March 02, 2010

Gun Case Tied to Looming High Court Vacancy

By the end of June, the Supreme Court will make headlines at least twice. Once when Justice John Paul Stevens announces his retirement, setting off a frenzy of speculation about possible replacements followed by a hard-fought confirmation battle. And once when the Court decides whether gun rights are protected at the state and local level in McDonald v. Chicago, the landmark Second Amendment case being argued today (CFJ submitted an amicus brief in the case). Perhaps the most interesting story is the important connection between the two events.
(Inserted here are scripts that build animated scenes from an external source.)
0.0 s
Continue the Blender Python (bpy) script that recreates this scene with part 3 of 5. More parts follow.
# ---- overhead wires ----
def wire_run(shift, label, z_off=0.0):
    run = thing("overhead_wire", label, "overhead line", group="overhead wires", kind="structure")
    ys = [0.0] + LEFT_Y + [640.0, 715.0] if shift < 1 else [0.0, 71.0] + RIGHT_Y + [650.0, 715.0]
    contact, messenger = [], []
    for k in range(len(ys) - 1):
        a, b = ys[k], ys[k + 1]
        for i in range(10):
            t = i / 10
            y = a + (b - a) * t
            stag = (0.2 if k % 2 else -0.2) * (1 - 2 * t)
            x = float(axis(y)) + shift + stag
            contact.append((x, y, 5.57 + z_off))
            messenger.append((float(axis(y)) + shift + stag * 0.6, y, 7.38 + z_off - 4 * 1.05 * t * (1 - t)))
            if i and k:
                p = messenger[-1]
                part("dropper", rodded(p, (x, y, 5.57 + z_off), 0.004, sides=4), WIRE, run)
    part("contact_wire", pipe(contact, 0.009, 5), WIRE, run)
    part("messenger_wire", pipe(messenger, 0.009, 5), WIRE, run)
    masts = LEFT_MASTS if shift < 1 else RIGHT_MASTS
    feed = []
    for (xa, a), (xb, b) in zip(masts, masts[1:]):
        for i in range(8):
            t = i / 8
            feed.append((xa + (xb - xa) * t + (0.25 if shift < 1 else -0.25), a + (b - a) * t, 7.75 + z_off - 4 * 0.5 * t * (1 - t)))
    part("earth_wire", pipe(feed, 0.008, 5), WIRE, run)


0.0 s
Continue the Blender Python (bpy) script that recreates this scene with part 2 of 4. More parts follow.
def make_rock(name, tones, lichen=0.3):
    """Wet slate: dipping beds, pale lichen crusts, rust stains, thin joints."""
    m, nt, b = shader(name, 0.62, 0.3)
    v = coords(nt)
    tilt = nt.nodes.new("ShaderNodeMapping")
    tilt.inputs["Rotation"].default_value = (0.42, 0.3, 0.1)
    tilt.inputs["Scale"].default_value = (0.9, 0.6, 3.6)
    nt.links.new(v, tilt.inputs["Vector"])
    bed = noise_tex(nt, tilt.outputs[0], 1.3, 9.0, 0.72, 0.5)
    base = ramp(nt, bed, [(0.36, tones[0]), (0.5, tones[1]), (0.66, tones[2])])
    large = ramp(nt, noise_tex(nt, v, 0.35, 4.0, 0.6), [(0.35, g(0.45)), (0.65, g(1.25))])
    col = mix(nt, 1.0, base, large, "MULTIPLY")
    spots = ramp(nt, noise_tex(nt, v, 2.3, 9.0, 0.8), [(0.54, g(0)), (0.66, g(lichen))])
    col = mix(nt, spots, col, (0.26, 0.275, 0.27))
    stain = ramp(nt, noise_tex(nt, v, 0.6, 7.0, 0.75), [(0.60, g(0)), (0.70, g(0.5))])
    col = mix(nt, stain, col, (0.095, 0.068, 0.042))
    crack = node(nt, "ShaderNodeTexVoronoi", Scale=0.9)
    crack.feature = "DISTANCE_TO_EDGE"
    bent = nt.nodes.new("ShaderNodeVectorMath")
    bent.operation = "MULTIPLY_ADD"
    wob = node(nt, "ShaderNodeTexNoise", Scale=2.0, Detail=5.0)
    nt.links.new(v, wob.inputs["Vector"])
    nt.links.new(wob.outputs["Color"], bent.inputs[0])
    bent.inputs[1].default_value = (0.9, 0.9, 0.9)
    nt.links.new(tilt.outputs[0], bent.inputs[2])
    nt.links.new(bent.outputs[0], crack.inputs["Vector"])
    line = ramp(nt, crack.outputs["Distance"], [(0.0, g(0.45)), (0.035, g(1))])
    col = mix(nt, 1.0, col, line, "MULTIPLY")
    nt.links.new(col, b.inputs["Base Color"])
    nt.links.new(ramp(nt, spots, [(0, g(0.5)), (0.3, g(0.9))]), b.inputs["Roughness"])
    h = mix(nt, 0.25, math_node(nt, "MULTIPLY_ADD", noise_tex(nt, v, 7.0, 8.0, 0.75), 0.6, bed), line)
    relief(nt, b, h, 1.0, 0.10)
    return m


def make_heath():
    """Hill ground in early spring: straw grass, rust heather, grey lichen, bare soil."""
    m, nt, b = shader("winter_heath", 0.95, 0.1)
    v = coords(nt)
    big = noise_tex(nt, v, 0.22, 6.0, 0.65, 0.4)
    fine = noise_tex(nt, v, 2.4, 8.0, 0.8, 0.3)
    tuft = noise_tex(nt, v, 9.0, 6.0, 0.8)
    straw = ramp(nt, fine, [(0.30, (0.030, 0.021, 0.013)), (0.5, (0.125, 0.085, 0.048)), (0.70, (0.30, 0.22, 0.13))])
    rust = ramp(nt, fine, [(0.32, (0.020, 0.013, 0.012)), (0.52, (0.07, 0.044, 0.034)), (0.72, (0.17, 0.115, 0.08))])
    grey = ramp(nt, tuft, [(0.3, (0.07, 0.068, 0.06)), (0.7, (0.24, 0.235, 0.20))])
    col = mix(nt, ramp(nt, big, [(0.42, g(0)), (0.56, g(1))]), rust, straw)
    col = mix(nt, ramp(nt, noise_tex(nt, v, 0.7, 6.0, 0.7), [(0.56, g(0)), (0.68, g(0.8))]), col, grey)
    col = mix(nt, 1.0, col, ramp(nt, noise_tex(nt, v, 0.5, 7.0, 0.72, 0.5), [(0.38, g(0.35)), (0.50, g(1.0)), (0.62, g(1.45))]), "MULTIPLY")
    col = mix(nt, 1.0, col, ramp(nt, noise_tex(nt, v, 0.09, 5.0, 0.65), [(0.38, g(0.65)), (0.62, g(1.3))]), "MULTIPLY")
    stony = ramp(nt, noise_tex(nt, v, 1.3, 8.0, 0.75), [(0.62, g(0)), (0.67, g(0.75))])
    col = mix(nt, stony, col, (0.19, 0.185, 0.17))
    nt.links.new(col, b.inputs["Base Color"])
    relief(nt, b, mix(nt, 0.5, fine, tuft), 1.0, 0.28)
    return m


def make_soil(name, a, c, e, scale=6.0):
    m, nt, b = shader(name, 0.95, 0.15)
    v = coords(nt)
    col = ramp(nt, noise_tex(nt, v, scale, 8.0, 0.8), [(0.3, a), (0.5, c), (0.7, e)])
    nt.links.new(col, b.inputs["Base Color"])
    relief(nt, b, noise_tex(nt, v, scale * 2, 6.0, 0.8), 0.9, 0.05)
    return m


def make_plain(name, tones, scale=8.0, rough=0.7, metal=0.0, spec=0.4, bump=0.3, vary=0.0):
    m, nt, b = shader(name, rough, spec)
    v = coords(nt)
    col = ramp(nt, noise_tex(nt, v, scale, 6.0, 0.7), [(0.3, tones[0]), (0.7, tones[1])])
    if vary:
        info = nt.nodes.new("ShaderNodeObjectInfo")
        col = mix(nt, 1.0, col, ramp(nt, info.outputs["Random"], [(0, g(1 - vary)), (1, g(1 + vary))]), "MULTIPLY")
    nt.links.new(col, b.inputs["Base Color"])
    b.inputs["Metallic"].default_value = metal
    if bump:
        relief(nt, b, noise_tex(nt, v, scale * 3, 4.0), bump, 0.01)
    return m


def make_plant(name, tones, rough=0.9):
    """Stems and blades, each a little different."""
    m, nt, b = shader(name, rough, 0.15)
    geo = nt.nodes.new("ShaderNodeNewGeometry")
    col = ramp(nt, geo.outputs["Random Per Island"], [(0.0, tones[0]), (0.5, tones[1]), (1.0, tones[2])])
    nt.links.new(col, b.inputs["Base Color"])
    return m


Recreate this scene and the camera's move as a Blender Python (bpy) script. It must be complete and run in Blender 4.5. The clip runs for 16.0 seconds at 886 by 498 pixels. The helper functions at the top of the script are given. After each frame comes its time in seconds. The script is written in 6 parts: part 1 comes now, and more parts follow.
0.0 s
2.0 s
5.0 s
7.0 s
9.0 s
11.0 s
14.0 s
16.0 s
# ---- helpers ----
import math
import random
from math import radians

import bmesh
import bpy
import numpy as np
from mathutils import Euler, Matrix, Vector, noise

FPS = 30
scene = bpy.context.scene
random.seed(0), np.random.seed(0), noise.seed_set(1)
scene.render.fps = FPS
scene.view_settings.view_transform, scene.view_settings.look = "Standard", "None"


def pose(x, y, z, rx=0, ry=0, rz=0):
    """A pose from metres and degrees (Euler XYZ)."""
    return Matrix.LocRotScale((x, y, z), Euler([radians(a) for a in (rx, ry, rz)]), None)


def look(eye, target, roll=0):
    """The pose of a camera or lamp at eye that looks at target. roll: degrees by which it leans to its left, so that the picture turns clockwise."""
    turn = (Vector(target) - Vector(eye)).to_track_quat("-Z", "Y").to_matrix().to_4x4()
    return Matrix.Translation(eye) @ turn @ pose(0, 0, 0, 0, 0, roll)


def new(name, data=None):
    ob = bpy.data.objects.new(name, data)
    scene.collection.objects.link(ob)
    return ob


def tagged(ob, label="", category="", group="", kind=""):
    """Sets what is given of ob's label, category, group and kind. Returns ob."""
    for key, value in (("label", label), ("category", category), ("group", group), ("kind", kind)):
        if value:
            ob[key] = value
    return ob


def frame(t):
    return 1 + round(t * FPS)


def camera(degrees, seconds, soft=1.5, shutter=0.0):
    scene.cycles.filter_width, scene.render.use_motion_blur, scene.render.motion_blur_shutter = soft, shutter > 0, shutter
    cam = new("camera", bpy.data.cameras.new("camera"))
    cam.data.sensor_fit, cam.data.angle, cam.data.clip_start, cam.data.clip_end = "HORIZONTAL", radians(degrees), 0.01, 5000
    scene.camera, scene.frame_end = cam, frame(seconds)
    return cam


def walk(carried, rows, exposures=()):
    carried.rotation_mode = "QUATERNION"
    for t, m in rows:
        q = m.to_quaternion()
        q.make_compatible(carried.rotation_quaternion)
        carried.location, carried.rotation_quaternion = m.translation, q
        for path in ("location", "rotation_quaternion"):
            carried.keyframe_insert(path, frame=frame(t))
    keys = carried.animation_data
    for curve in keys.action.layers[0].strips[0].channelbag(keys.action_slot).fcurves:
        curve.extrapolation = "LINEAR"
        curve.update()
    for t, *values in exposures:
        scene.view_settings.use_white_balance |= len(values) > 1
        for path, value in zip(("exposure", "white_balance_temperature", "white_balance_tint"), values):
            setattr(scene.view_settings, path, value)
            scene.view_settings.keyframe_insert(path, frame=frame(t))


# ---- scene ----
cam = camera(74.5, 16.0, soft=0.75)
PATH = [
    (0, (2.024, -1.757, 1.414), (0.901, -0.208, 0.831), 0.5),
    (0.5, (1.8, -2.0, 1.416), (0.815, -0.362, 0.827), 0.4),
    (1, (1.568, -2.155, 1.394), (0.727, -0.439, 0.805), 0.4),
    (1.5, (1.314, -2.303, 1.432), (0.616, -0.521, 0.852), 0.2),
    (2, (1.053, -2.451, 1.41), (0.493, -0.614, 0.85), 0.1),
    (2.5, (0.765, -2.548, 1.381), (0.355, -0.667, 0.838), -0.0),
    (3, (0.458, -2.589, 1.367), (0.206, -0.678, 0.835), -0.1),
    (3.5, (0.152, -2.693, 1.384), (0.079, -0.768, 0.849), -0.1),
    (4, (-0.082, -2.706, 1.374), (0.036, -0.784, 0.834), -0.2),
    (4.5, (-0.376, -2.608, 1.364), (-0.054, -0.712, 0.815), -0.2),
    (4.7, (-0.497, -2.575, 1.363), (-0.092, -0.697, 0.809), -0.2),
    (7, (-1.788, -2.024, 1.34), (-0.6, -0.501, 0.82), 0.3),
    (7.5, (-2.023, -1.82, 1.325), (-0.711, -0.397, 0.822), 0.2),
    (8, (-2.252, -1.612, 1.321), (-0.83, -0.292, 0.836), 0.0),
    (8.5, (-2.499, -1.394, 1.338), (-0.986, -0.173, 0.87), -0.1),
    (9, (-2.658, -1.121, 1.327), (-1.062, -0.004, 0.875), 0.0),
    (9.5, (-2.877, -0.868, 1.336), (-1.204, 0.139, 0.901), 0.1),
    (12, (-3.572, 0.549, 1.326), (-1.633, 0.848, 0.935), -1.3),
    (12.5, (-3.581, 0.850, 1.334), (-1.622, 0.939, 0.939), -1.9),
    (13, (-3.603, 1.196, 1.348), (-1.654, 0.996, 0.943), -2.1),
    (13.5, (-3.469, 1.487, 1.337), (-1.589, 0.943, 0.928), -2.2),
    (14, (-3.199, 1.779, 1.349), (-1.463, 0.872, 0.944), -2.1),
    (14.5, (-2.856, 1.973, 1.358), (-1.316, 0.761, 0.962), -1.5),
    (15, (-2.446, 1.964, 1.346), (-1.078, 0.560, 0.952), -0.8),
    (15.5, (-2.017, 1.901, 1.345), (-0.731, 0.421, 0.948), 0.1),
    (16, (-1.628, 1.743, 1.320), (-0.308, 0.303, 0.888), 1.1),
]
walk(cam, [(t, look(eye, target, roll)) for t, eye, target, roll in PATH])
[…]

As CFJ Executive Director Curt Levey pointed out in an op-ed earlier this term,
“[The gun rights issue] stands out, not only for its legal significance, but also for the role it will play in future High Court confirmation fights. … [I]n several ways, it’s the new abortion. … [T]he Chicago case reminds gun owners that their battlefield has shifted to the courts and hastens the profound change in the politics of judicial confirmations that began this summer … [when] gun owners – from the grassroots to the National Rifle Association – jumped into a Supreme Court confirmation contest for the first time in history.”
Levey elaborates on the abortion analogy:
“Abortion rears its head in virtually every Supreme Court or hotly contested lower court confirmation contest. Gun rights will now do the same, especially as the explosion of Second Amendment litigation guarantees that more and more judicial nominees will have relevant rulings, briefs, articles, and speeches to scrutinize and debate. … [T]he new, gun-owning gorilla in the [hearing] room matches the pro-life movement in numbers and surpasses it in ability to influence moderate Republican and Democratic senators. And there’s no comparable countervailing force on the other side.”
Having gotten its feet wet last summer, the Second Amendment community will be ready should there be any hint of hostility to gun rights in the record of Obama’s next Supreme Court nominee:
“Next time around, gun owners – from the NRA down to the grassroots – will be more focused on the importance of judicial nominations, more educated about the politics of the confirmation process, more sophisticated about influencing the outcome, quicker to the draw, and more aggressive. Even red and purple state Democratic senators will have to seriously consider voting against judicial nominees who appear less than sympathetic to the Second Amendment.”
Red and purple state Democrats who voted to confirm Sonia Sotomayor are likely hoping that she votes in favor of gun rights in McDonald. Otherwise, they’ll have to explain to the folks back home why they supported a Justice bent on denying those folks’ Second Amendment rights.

In its amicus (friend of the court) brief in McDonald, CFJ and its co-amici urge the Court to apply the Second Amendment to the states via the Fourteenth Amendment’s Privileges or Immunities Clause. While arguing that Privileges or Immunities is the most principled approach in light of the original meaning and text of the Second and Fourteenth Amendments, CFJ’s brief notes that there is abundant Supreme Court precedent supporting incorporation through the Due Process Clause.

Unlike appellant Otis McDonald, CFJ advises against overruling the Supreme Court’s landmark 1873 decision in the Slaughter-House Cases, which restricted the scope of the Privileges or Immunities Clause. Our brief argues that overturning the Slaughter-House precedent is not only unnecessary but also unwise, because
“Privileges or Immunities could become a cornucopia of myriad entitlements, such as a constitutional right to healthcare, higher education, a ‘living wage,’ ‘decent’ housing, and a clean environment. … By limiting the Privileges or Immunities Clause to rights that have a textual basis in the Constitution, … Slaughter-House constrains this scenario of judicial activism run amok.”